Data excerpt:
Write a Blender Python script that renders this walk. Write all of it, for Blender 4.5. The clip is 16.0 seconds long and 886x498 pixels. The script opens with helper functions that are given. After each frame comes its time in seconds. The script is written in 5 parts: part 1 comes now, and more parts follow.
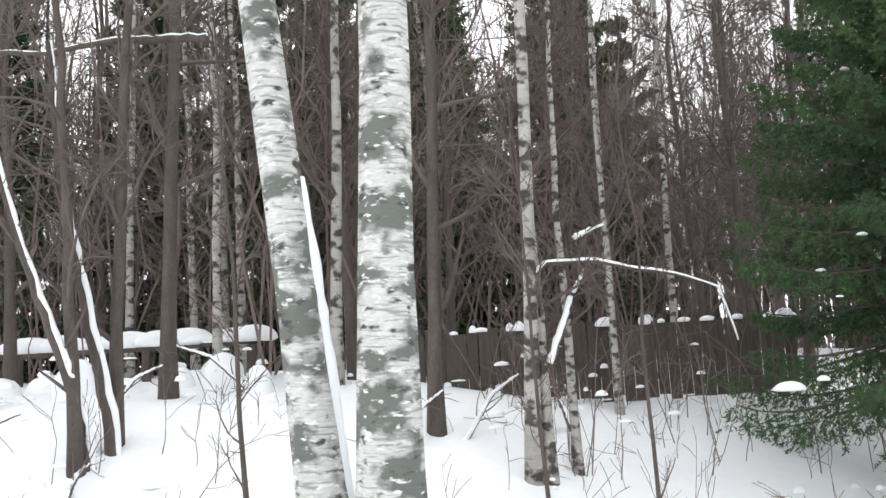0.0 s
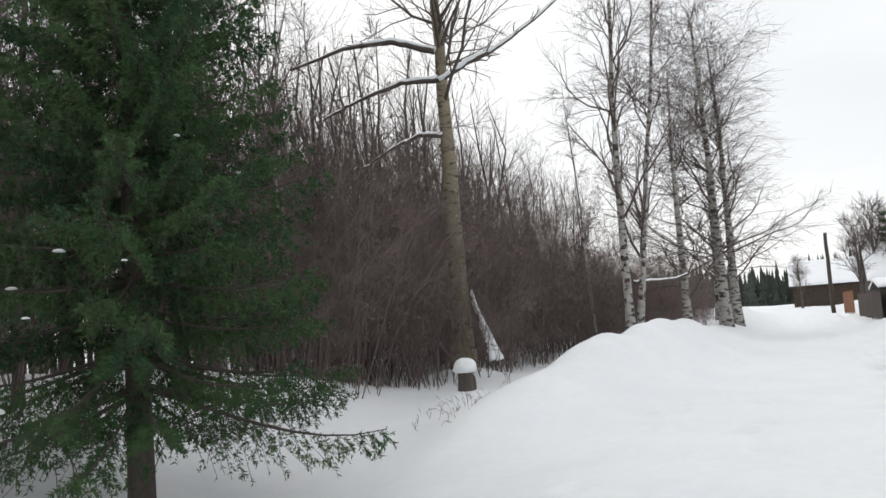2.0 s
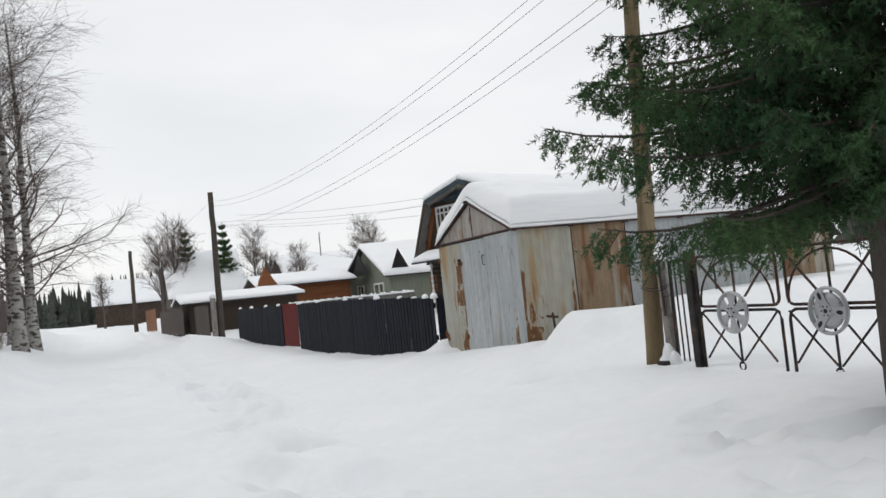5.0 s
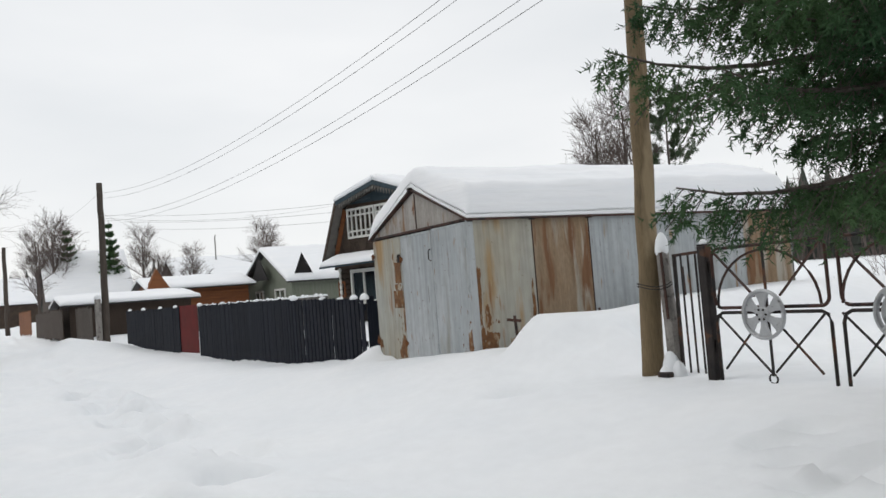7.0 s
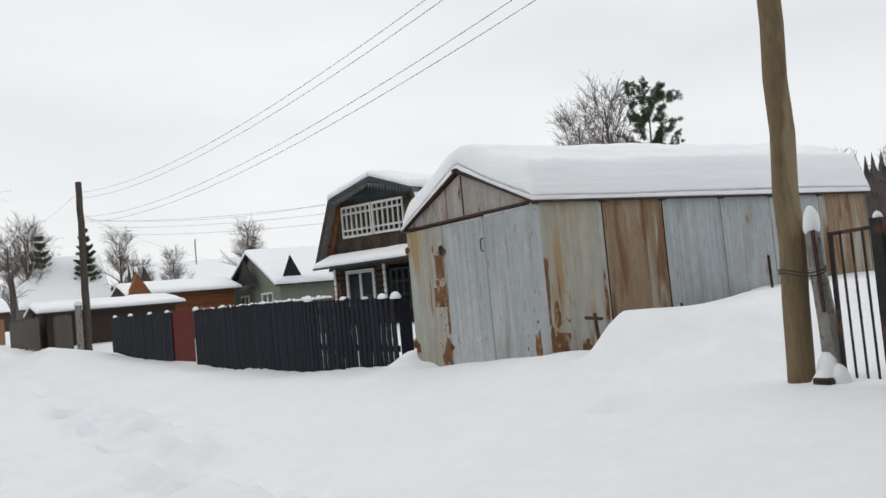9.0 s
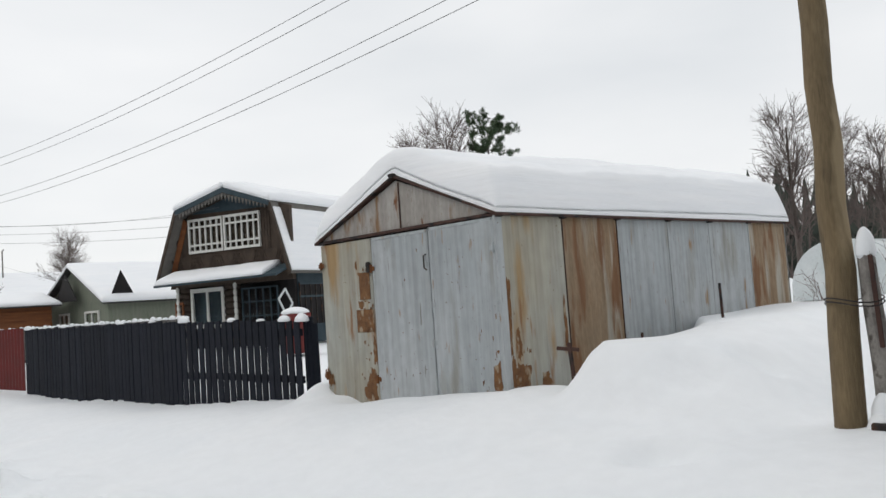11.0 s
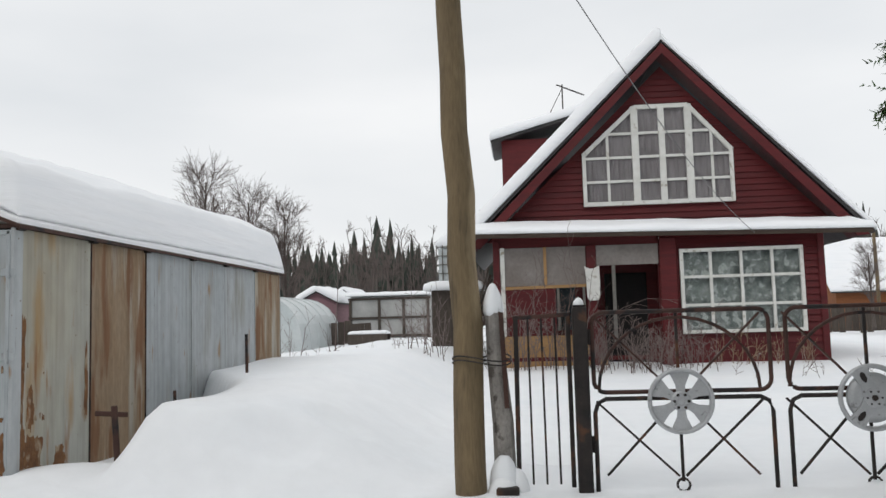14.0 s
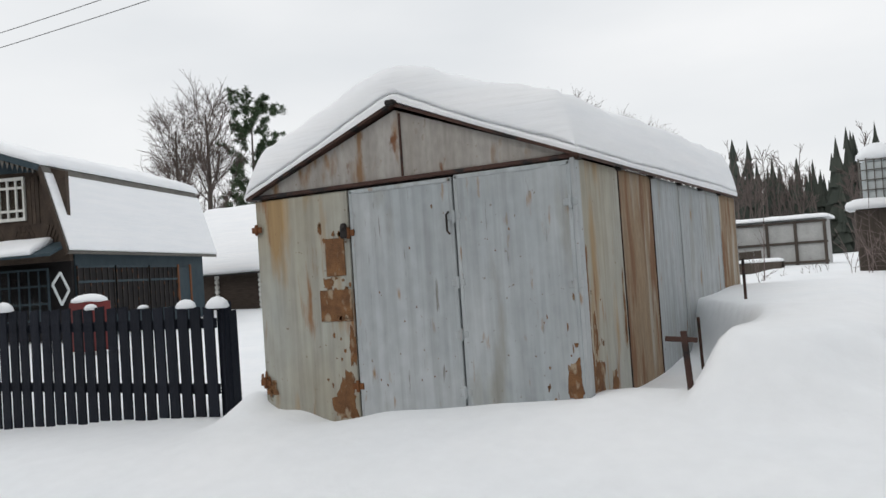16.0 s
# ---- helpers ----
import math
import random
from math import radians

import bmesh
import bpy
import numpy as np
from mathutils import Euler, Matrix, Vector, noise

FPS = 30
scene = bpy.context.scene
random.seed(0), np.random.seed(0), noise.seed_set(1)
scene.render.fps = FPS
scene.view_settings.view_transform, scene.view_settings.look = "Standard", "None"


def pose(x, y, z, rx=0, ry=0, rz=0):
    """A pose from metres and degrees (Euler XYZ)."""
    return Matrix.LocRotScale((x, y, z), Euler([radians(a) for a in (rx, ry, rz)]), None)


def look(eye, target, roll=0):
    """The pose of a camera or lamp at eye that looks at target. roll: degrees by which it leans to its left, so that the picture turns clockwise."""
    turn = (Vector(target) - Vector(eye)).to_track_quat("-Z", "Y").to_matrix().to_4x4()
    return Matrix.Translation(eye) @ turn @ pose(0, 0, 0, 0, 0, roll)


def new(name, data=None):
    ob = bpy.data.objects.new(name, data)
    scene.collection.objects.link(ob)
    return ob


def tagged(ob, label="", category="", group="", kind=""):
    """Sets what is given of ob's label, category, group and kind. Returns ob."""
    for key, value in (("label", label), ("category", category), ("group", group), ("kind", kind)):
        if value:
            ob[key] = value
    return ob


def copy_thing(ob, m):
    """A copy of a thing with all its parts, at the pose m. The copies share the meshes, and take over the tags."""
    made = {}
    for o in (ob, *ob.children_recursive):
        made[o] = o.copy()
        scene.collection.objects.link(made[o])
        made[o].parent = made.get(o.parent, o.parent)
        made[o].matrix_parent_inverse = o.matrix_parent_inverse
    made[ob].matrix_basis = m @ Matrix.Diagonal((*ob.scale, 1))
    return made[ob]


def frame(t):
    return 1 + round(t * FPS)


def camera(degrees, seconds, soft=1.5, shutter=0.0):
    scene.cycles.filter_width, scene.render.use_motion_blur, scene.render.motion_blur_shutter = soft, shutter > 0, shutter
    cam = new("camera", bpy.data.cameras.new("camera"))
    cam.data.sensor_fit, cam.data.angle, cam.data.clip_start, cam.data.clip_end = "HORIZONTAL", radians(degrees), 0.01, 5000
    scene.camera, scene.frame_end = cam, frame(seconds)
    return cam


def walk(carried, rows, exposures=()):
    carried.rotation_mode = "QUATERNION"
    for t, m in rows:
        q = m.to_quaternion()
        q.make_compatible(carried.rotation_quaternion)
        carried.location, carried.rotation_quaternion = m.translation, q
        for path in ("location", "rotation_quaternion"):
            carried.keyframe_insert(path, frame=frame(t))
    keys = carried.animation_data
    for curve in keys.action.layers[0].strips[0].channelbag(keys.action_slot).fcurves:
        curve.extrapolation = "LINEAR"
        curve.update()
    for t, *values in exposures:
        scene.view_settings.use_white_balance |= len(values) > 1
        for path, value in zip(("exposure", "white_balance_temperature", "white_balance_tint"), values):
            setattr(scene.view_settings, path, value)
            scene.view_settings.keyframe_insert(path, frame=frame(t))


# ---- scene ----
cam = camera(56.6, 16.0)
PATH = [
    (0, (2.069, 0.715, 1.495), (2.677, 2.605, 1.739), -2.8),
    (0.5, (2.217, 0.873, 1.518), (3.263, 2.559, 1.775), -2.9),
    (1, (2.4, 1.047, 1.534), (3.815, 2.435, 1.797), -4.3),
    (1.5, (2.73, 1.056, 1.509), (4.391, 2.149, 1.729), -4.4),
    (2, (3.242, 0.961, 1.484), (5.063, 1.765, 1.675), -4.1),
    (2.5, (3.715, 0.971, 1.434), (5.653, 1.437, 1.593), -4.7),
    (3, (4.154, 1.019, 1.439), (6.144, 1.155, 1.585), -6.2),
    (3.5, (4.625, 1.031, 1.417), (6.618, 0.933, 1.556), -6.7),
    (4, (4.934, 1.027, 1.437), (6.904, 0.707, 1.566), -6.1),
    (4.5, (5.313, 1.094, 1.461), (7.229, 0.529, 1.563), -6.9),
    (4.7, (5.487, 1.104, 1.454), (7.375, 0.452, 1.549), -6.6),
    (7, (7.518, 1.058, 1.314), (9.258, 0.076, 1.414), -4.5),
    (7.5, (7.899, 1.152, 1.269), (9.615, 0.128, 1.361), -4.9),
    (8.1, (8.447, 1.085, 1.276), (10.161, 0.06, 1.377), -5.3),
    (10.5, (10.584, 1.312, 1.364), (12.22, 0.168, 1.497), -4.3),
    (11, (11.025, 1.351, 1.39), (12.48, -0.015, 1.517), -4.0),
    (11.5, (11.428, 1.27, 1.426), (12.679, -0.283, 1.574), -2.8),
    (12, (11.761, 1.107, 1.44), (12.678, -0.665, 1.586), -1.2),
    (12.5, (12.0, 1.036, 1.452), (12.586, -0.871, 1.6), -0.6),
    (13, (12.26, 0.988, 1.463), (12.527, -0.986, 1.646), -0.3),
    (13.4, (12.5, 0.925, 1.465), (12.598, -1.064, 1.647), -0.5),
    (13.5, (12.575, 0.951, 1.466), (12.666, -1.04, 1.641), -0.5),
    (14, (12.874, 0.934, 1.451), (13.064, -1.049, 1.627), -1.6),
    (14.5, (13.23, 0.936, 1.428), (13.576, -1.027, 1.589), -2.7),
    (15, (13.62, 1.003, 1.425), (14.216, -0.903, 1.526), -3.2),
    (15.5, (13.99, 1.017, 1.446), (14.835, -0.793, 1.536), -3.8),
    (16, (14.329, 1.056, 1.431), (15.306, -0.688, 1.491), -3.9),
]
walk(cam, [(t, look(eye, target, roll)) for t, eye, target, roll in PATH],
     [(0.0, 1.4), (0.5, 1.48), (1.0, 1.48), (1.5, 0.8), (2.5, 0.36), (3.5, 0.28), (16, 0.27)])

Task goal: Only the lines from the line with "q = m.to_quaternion()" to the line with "scene.view_settings.keyframe_insert(path, frame=frame(t))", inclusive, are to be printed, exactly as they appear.

Correct result:
        q = m.to_quaternion()
        q.make_compatible(carried.rotation_quaternion)
        carried.location, carried.rotation_quaternion = m.translation, q
        for path in ("location", "rotation_quaternion"):
            carried.keyframe_insert(path, frame=frame(t))
    keys = carried.animation_data
    for curve in keys.action.layers[0].strips[0].channelbag(keys.action_slot).fcurves:
        curve.extrapolation = "LINEAR"
        curve.update()
    for t, *values in exposures:
        scene.view_settings.use_white_balance |= len(values) > 1
        for path, value in zip(("exposure", "white_balance_temperature", "white_balance_tint"), values):
            setattr(scene.view_settings, path, value)
            scene.view_settings.keyframe_insert(path, frame=frame(t))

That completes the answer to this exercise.